_TASK GOAL_
Return each line of the listing below, unchanged, and omit the images.

* * * * * * *

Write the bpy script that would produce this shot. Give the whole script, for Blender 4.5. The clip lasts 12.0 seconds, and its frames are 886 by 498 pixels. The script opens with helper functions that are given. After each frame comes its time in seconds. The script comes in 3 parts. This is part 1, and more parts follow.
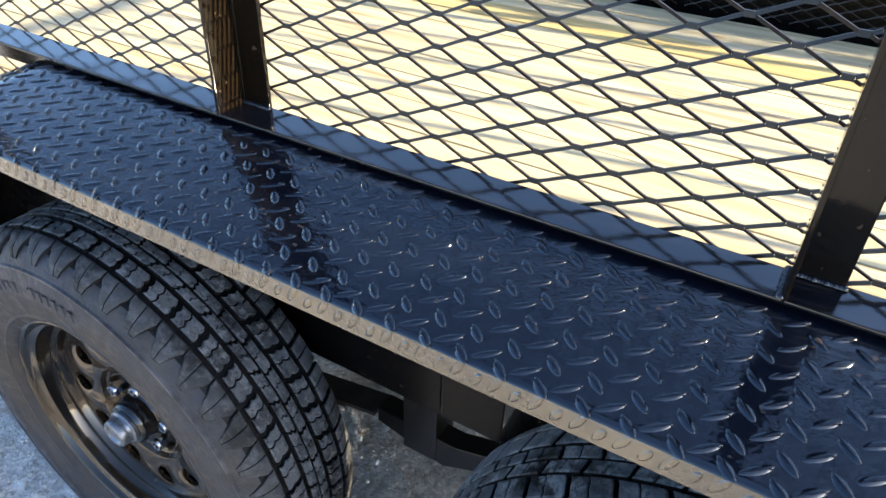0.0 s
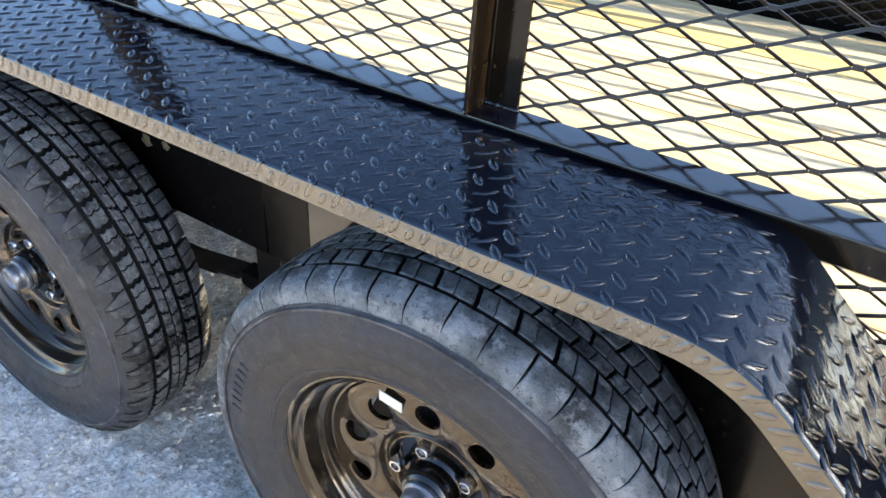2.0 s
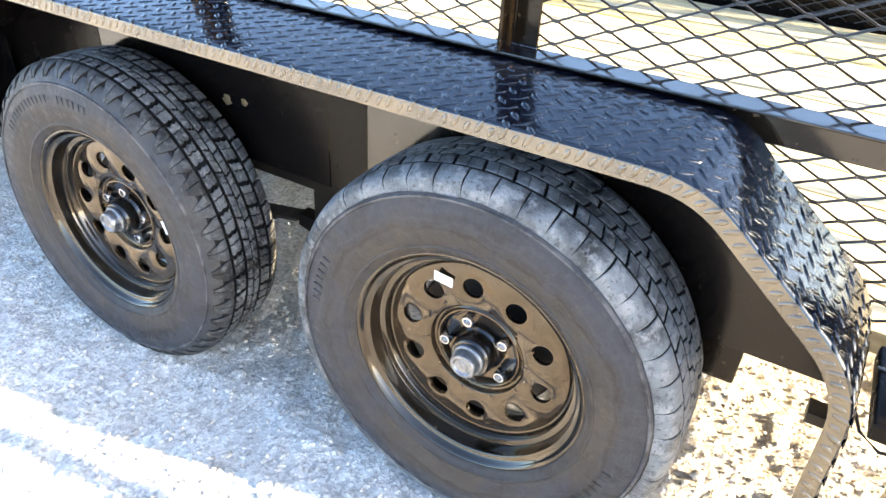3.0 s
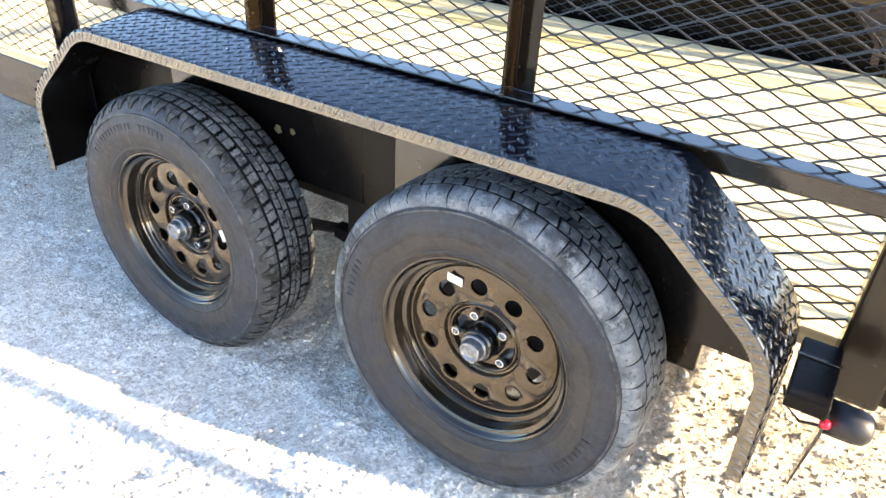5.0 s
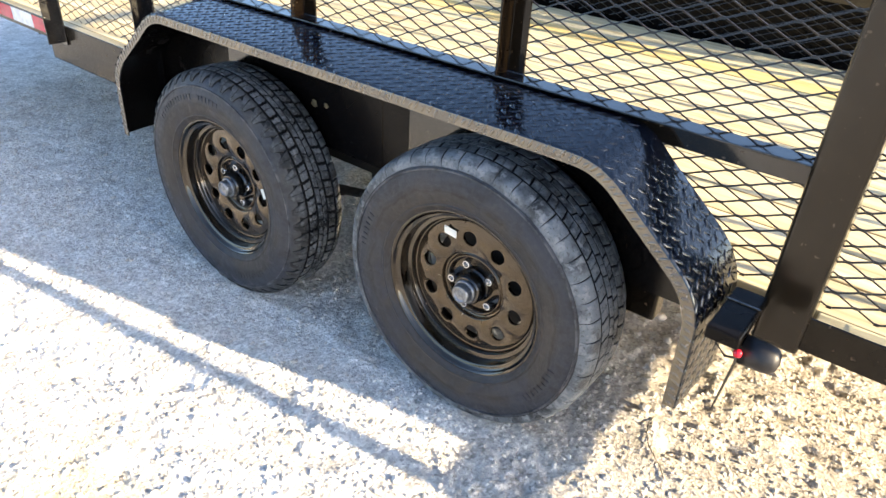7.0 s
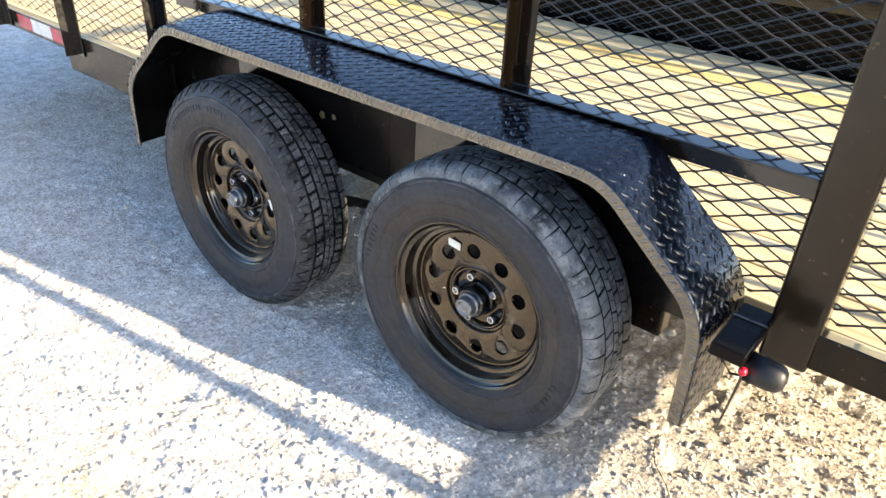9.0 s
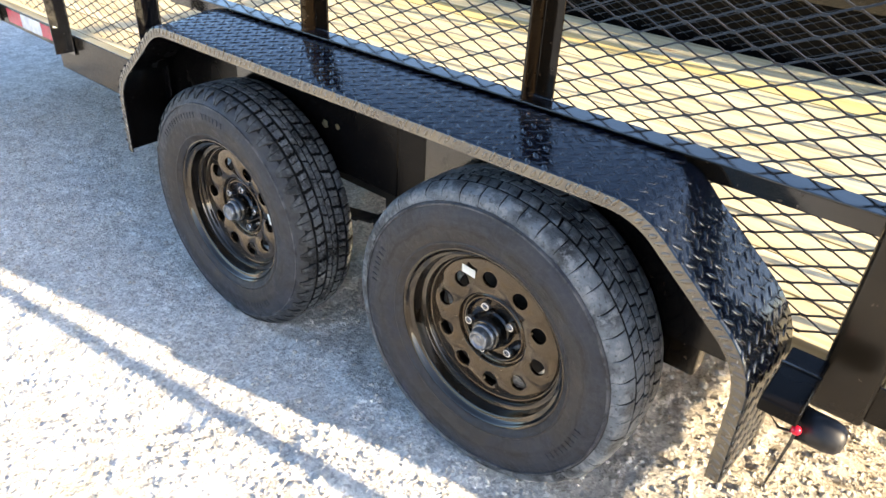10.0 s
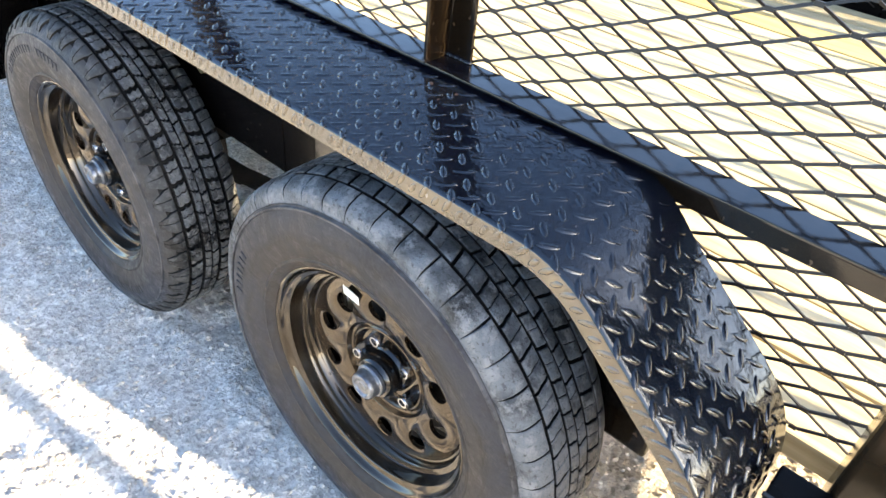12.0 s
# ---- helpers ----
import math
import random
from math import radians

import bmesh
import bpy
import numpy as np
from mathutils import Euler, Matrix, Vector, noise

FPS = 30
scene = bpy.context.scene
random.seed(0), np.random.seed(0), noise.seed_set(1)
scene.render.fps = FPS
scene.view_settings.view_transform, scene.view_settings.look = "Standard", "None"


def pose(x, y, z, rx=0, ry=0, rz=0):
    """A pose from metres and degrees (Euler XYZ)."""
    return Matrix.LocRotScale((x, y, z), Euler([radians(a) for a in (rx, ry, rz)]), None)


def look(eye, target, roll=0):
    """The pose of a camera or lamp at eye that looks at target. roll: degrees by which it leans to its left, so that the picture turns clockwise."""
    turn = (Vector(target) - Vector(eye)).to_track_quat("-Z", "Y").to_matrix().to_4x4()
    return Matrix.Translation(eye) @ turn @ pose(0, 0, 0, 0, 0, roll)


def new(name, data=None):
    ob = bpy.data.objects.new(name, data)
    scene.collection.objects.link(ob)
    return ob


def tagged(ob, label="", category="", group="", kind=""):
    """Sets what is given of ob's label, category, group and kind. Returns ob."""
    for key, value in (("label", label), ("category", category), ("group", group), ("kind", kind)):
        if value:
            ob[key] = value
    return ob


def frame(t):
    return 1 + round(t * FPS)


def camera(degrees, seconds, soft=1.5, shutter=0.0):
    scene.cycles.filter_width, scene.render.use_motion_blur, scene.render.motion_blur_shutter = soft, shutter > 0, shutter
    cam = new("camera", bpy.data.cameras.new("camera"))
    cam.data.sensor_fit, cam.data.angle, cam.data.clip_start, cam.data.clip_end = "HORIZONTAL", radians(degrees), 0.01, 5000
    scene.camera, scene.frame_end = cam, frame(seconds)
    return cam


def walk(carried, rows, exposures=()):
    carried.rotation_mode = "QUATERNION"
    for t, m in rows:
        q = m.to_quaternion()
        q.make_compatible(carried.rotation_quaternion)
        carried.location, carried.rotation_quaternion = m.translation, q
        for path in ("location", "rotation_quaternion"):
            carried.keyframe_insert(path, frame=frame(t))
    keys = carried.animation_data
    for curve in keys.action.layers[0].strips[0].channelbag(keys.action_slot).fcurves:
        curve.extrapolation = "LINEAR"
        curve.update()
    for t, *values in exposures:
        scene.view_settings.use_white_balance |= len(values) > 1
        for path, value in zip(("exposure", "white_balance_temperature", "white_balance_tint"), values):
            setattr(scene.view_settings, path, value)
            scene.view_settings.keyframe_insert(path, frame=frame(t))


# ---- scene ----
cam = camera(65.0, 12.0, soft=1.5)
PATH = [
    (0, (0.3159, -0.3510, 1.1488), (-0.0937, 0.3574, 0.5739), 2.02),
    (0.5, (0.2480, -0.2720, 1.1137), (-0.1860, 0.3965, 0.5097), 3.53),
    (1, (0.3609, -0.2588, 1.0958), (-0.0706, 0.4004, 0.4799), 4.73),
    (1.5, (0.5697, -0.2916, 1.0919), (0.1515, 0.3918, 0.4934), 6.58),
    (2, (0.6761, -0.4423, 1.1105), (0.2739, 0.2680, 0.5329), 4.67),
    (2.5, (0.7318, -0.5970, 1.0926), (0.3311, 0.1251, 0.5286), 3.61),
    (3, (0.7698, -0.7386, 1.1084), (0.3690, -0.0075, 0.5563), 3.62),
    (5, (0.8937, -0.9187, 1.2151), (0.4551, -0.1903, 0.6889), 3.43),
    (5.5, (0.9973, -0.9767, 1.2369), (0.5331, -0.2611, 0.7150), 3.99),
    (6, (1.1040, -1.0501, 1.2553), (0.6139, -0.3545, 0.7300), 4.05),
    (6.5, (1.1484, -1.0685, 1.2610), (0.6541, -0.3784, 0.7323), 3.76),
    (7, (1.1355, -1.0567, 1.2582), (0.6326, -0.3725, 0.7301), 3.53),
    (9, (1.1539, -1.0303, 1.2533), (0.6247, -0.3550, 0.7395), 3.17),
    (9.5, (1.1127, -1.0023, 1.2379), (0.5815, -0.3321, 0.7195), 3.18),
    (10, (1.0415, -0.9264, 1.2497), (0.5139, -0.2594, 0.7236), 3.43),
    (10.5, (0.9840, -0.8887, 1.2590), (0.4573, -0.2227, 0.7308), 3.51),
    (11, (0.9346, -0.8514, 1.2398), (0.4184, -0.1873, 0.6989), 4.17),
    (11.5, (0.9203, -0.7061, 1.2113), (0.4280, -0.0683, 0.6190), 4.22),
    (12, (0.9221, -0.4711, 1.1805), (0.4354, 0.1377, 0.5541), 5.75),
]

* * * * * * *

_RESULT OF THIS EXERCISE_
Write the bpy script that would produce this shot. Give the whole script, for Blender 4.5. The clip lasts 12.0 seconds, and its frames are 886 by 498 pixels. The script opens with helper functions that are given. After each frame comes its time in seconds. The script comes in 3 parts. This is part 1, and more parts follow.
0.0 s
2.0 s
3.0 s
5.0 s
7.0 s
9.0 s
10.0 s
12.0 s
# ---- helpers ----
import math
import random
from math import radians

import bmesh
import bpy
import numpy as np
from mathutils import Euler, Matrix, Vector, noise

FPS = 30
scene = bpy.context.scene
random.seed(0), np.random.seed(0), noise.seed_set(1)
scene.render.fps = FPS
scene.view_settings.view_transform, scene.view_settings.look = "Standard", "None"


def pose(x, y, z, rx=0, ry=0, rz=0):
    """A pose from metres and degrees (Euler XYZ)."""
    return Matrix.LocRotScale((x, y, z), Euler([radians(a) for a in (rx, ry, rz)]), None)


def look(eye, target, roll=0):
    """The pose of a camera or lamp at eye that looks at target. roll: degrees by which it leans to its left, so that the picture turns clockwise."""
    turn = (Vector(target) - Vector(eye)).to_track_quat("-Z", "Y").to_matrix().to_4x4()
    return Matrix.Translation(eye) @ turn @ pose(0, 0, 0, 0, 0, roll)


def new(name, data=None):
    ob = bpy.data.objects.new(name, data)
    scene.collection.objects.link(ob)
    return ob


def tagged(ob, label="", category="", group="", kind=""):
    """Sets what is given of ob's label, category, group and kind. Returns ob."""
    for key, value in (("label", label), ("category", category), ("group", group), ("kind", kind)):
        if value:
            ob[key] = value
    return ob


def frame(t):
    return 1 + round(t * FPS)


def camera(degrees, seconds, soft=1.5, shutter=0.0):
    scene.cycles.filter_width, scene.render.use_motion_blur, scene.render.motion_blur_shutter = soft, shutter > 0, shutter
    cam = new("camera", bpy.data.cameras.new("camera"))
    cam.data.sensor_fit, cam.data.angle, cam.data.clip_start, cam.data.clip_end = "HORIZONTAL", radians(degrees), 0.01, 5000
    scene.camera, scene.frame_end = cam, frame(seconds)
    return cam


def walk(carried, rows, exposures=()):
    carried.rotation_mode = "QUATERNION"
    for t, m in rows:
        q = m.to_quaternion()
        q.make_compatible(carried.rotation_quaternion)
        carried.location, carried.rotation_quaternion = m.translation, q
        for path in ("location", "rotation_quaternion"):
            carried.keyframe_insert(path, frame=frame(t))
    keys = carried.animation_data
    for curve in keys.action.layers[0].strips[0].channelbag(keys.action_slot).fcurves:
        curve.extrapolation = "LINEAR"
        curve.update()
    for t, *values in exposures:
        scene.view_settings.use_white_balance |= len(values) > 1
        for path, value in zip(("exposure", "white_balance_temperature", "white_balance_tint"), values):
            setattr(scene.view_settings, path, value)
            scene.view_settings.keyframe_insert(path, frame=frame(t))


# ---- scene ----
cam = camera(65.0, 12.0, soft=1.5)
PATH = [
    (0, (0.3159, -0.3510, 1.1488), (-0.0937, 0.3574, 0.5739), 2.02),
    (0.5, (0.2480, -0.2720, 1.1137), (-0.1860, 0.3965, 0.5097), 3.53),
    (1, (0.3609, -0.2588, 1.0958), (-0.0706, 0.4004, 0.4799), 4.73),
    (1.5, (0.5697, -0.2916, 1.0919), (0.1515, 0.3918, 0.4934), 6.58),
    (2, (0.6761, -0.4423, 1.1105), (0.2739, 0.2680, 0.5329), 4.67),
    (2.5, (0.7318, -0.5970, 1.0926), (0.3311, 0.1251, 0.5286), 3.61),
    (3, (0.7698, -0.7386, 1.1084), (0.3690, -0.0075, 0.5563), 3.62),
    (5, (0.8937, -0.9187, 1.2151), (0.4551, -0.1903, 0.6889), 3.43),
    (5.5, (0.9973, -0.9767, 1.2369), (0.5331, -0.2611, 0.7150), 3.99),
    (6, (1.1040, -1.0501, 1.2553), (0.6139, -0.3545, 0.7300), 4.05),
    (6.5, (1.1484, -1.0685, 1.2610), (0.6541, -0.3784, 0.7323), 3.76),
    (7, (1.1355, -1.0567, 1.2582), (0.6326, -0.3725, 0.7301), 3.53),
    (9, (1.1539, -1.0303, 1.2533), (0.6247, -0.3550, 0.7395), 3.17),
    (9.5, (1.1127, -1.0023, 1.2379), (0.5815, -0.3321, 0.7195), 3.18),
    (10, (1.0415, -0.9264, 1.2497), (0.5139, -0.2594, 0.7236), 3.43),
    (10.5, (0.9840, -0.8887, 1.2590), (0.4573, -0.2227, 0.7308), 3.51),
    (11, (0.9346, -0.8514, 1.2398), (0.4184, -0.1873, 0.6989), 4.17),
    (11.5, (0.9203, -0.7061, 1.2113), (0.4280, -0.0683, 0.6190), 4.22),
    (12, (0.9221, -0.4711, 1.1805), (0.4354, 0.1377, 0.5541), 5.75),
]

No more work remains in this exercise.